Os alemães não haviam ainda resolvido a questão nacional e conformavam pequenos Estados autônomos, na maioria dos quais ainda com base na servidão. As sucessivas derrotas políticas sofridas pela burguesia alemã culminaram com a vitória das forças conservadoras em 1848.
Os Estados absolutistas apoiados na nobreza iniciaram no século XIX um lento processo de eliminação dos entraves ao avanço do capitalismo e as reformas foram sendo implantadas sempre preservando os privilégios das antigas classes dominantes. Assim, a burguesia, apesar de não deter o poder político, obteve concessões dos governos conservadores.
Uma segunda onda de industrializações atrasadas aconteceu entre (1873-1896), alcançando Rússia, Japão etc.
O Japão constituía um Estado nacional no qual se desenvolvia o capitalismo a partir do regime feudal que se decompunha. A restauração Meiji criou as condições para a execução de um programa de reformas. As reformas estabeleciam ainda a igualdade formal entre os cidadãos e, sob a inspiração do ocidente, firmava-se uma nova ordem jurídica.
O financiamento da industrialização dependeu da ação do Estado. O governo garantia a rentabilidade mínima das companhias de estradas de ferro, construía ele próprio ferrovias, investia diretamente na indústria e na mineração, subsidiava ou garantia encomendas a certos ramos da indústria etc. Entretanto, a implantação do parque industrial dependeu também da ação do capital bancário e também aí se manifestava a presença fundamental do Estado, através da fundação de bancos oficiais, fornecendo recursos para a fundação de bancos etc.
Ao final do século XIX, a exportação de capitais, fenômeno decorrente da queda da taxa de lucros, lançou os tentáculos da forma de produção e reprodução da sociedade burguesa para os quatro cantos do mundo. Além dos processos originários, e atrasados, vieram as formações tardias, aprofundando a divisão internacional do trabalho e o abismo entre ricos e pobres no mundo contemporâneo.
Por outro lado, além do exposto, é mister salientar que em mais de 250 anos de história, tal modo de produção passou por revoluções técnico-científicas, reproduziu-se a ponto de transformar o mundo em um verdadeiro “cassino”: a real face do sistema capitalista moderno sob a predominância do capital financeiro.
Ricardo Moreno é historiador e professor.
Notas
(1) Marx analisou assim chamada acumulação primitiva de capital no livro 1 d’O Capital, onde a classifica como a pré-história do capitalismo.

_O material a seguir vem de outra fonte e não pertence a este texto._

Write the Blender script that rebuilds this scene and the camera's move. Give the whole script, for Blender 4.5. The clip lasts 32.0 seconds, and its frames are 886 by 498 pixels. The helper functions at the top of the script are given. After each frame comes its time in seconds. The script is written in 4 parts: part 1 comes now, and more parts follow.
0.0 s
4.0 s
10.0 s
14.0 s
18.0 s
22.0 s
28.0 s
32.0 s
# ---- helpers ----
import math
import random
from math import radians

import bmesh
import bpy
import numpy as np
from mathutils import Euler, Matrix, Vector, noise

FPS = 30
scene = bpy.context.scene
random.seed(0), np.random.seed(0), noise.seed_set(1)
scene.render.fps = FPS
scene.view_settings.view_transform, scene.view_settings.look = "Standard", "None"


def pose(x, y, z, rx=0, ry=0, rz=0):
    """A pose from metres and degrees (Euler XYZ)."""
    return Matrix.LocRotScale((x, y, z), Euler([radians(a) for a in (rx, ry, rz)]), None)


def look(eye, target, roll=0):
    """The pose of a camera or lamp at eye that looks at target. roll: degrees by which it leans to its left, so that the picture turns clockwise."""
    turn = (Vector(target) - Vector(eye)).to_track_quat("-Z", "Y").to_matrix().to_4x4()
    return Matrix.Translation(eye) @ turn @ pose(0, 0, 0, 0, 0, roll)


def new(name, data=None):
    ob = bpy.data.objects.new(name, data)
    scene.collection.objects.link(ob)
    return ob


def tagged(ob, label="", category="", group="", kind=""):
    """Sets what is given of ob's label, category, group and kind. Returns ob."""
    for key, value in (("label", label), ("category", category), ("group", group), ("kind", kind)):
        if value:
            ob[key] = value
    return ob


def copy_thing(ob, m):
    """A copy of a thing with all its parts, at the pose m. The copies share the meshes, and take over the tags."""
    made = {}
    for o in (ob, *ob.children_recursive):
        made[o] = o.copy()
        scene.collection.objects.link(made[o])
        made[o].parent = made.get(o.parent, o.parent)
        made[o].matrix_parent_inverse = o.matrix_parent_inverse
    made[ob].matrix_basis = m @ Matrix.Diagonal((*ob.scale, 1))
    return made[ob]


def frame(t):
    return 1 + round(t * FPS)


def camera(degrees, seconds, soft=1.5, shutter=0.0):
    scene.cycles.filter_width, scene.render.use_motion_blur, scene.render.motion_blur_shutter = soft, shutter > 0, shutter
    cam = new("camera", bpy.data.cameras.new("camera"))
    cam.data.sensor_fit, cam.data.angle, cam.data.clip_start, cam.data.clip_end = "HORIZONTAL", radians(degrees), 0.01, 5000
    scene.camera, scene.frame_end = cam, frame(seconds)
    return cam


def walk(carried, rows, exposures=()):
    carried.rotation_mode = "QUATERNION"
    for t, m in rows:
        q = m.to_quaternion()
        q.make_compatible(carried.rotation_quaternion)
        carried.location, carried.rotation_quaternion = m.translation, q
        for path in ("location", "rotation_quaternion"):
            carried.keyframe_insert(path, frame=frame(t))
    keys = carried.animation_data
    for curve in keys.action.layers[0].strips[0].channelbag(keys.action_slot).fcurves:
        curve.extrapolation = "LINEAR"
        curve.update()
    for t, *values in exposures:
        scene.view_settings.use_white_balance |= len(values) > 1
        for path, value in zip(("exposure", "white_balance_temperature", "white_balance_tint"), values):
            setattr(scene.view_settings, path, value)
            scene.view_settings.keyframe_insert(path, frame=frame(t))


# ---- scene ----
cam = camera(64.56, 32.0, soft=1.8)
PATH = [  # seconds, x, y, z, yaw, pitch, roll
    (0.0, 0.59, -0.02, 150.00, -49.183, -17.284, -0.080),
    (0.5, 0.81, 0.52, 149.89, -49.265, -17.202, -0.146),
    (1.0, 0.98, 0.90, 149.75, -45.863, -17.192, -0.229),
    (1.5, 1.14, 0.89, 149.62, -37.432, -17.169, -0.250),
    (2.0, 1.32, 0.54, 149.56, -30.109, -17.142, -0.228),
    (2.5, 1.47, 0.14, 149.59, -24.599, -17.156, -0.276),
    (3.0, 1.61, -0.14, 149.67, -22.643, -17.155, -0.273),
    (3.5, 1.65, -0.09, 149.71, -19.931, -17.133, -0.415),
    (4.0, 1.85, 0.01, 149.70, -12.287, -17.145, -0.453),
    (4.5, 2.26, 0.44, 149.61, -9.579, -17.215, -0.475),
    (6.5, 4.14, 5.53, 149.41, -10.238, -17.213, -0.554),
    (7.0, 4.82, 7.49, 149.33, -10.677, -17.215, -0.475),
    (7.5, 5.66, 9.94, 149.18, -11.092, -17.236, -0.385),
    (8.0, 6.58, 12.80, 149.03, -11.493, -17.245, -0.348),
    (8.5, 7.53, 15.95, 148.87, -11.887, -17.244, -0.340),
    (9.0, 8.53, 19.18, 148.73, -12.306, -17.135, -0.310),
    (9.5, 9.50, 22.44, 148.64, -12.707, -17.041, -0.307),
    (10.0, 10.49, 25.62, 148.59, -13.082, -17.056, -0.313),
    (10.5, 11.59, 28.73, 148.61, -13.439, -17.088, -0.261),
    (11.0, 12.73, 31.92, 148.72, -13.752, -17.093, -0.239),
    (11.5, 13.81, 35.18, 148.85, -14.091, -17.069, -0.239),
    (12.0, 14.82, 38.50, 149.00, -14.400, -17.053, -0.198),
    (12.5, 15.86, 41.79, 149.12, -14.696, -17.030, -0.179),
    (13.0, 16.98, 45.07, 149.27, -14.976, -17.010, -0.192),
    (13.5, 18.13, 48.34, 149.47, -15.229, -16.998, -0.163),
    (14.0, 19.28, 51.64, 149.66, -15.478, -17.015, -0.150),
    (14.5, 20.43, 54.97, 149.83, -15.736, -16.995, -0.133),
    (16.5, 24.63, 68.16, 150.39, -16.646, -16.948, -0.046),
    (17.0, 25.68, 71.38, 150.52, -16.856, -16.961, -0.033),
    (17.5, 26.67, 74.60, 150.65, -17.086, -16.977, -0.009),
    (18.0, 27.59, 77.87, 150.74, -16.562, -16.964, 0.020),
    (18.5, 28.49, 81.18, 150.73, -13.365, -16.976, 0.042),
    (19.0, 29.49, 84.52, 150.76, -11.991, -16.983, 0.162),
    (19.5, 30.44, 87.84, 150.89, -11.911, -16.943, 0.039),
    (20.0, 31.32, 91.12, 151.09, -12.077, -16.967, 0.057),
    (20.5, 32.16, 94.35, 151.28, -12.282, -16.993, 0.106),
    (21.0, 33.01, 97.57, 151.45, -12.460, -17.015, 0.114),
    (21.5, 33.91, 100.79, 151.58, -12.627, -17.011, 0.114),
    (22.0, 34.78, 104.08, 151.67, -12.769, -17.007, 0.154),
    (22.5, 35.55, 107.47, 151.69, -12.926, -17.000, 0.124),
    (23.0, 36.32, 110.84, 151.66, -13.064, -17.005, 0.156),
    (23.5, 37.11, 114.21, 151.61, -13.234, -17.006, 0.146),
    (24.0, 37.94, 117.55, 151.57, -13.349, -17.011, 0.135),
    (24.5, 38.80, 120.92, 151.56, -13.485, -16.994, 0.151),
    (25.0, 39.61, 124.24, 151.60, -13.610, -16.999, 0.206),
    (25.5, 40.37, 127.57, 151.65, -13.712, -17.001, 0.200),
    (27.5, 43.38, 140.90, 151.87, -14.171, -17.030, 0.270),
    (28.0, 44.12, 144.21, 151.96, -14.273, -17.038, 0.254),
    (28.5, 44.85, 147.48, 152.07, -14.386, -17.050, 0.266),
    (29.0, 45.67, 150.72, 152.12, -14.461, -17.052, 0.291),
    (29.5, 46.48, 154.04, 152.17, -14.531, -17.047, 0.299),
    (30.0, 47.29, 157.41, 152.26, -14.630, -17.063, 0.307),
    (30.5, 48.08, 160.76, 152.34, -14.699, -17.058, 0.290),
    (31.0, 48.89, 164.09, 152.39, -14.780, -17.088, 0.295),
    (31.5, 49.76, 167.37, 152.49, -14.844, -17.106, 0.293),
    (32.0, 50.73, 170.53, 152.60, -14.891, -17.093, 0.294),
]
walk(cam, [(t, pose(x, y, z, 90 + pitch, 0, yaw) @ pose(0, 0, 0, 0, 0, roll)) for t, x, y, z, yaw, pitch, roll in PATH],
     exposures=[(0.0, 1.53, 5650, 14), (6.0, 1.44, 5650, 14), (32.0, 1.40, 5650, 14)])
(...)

(2) Carlos Alonso Barbosa de Oliveira lembra que as cidades alemãs e italianas não foram capazes de manter o domínio que exerciam sobre determinados circuitos mercantis.
(3) João Fragoso discute os limites do capital mercantil português para justificar a tese de desenvolvimentos endógeno brasileiro.
(4) Celso Furtado compara as formas de colonização nas Américas e apresenta a colonização portuguesa como a mais adequada aos interesses metropolitanos.
(5) Ver Carlos Alonso Barbosa do Oliveira.
(6) Ver Eric Hobsbawn.
(7) Essa evolução é explicada por varias razoes: Em primeiro lugar, o clima ideológico e político do antigo regime Frances levava os novos proprietários de origem burguesa adquirirem da antiga nobreza, cuja tendência sempre fora aumentar as cargas feudais; o mais baixo grau de mercantilização da produção do campo e a menor diferenciação social e econômica entre os camponeses não permitiam a generalização do arrendamento capitalista; onde surge o arrendamento capitalista na França o empresário não era um camponês enriquecido, mas geralmente o arrendatário de censos e cargas devidas pelos camponeses, acumulando estas funções coma direção da grande empresa capitalista; assim como na Inglaterra antes dos movimentos revolucionários, na França do antigo regime os camponeses gozavam de certa proteção pelos tribunais reais, contra as arbitrariedades da nobreza.
(8) Ver Eric Hobsbawn.
(9) Carlos Alonso Barbosa de Oliveira classifica os modelos de formação capitalista de originários e atrasados.
(10) Celso Furtado discute a formação deste mercado nos EUA. Compreendendo-se daí o fenômeno do crescimento da autonomia das colônias inglesas na America do Norte.
Referências bibliográficas
HOBSBAWN, Erick. A era das revoluções. Rio de Janeiro: Paz e Terra, 1979.
FRAGOSO, João Luis Ribeiro. Homens de grossa aventura: a hierarquia na praça mercantil do Rio de Janeiro (1970-1830). Rio de Janeiro, Civilização Brasileira.
FURTADO< Celso. Formação econômica do Brasil. São Paulo: Editora Nacional, 1997.
KAHHALE, Edna; PEIXOTO, Madalena Guasco; Gonçalves, Maria da Graça. “A produção do conhecimento nas revoluções burguesas – aspectos ligados à questão metodológica”. In Kahhale (org.). A diversidade da psicologia: uma construção teórica São Paulo: Cortez, 2002.
MARX, Karl. O Capital: critica à economia política. São Paulo: Nova Cultural, 1988.
OLIVEIRA, Carlos Alonso Barbosa de. Processo de industrialização – Do capitalismo originário ao atrasado.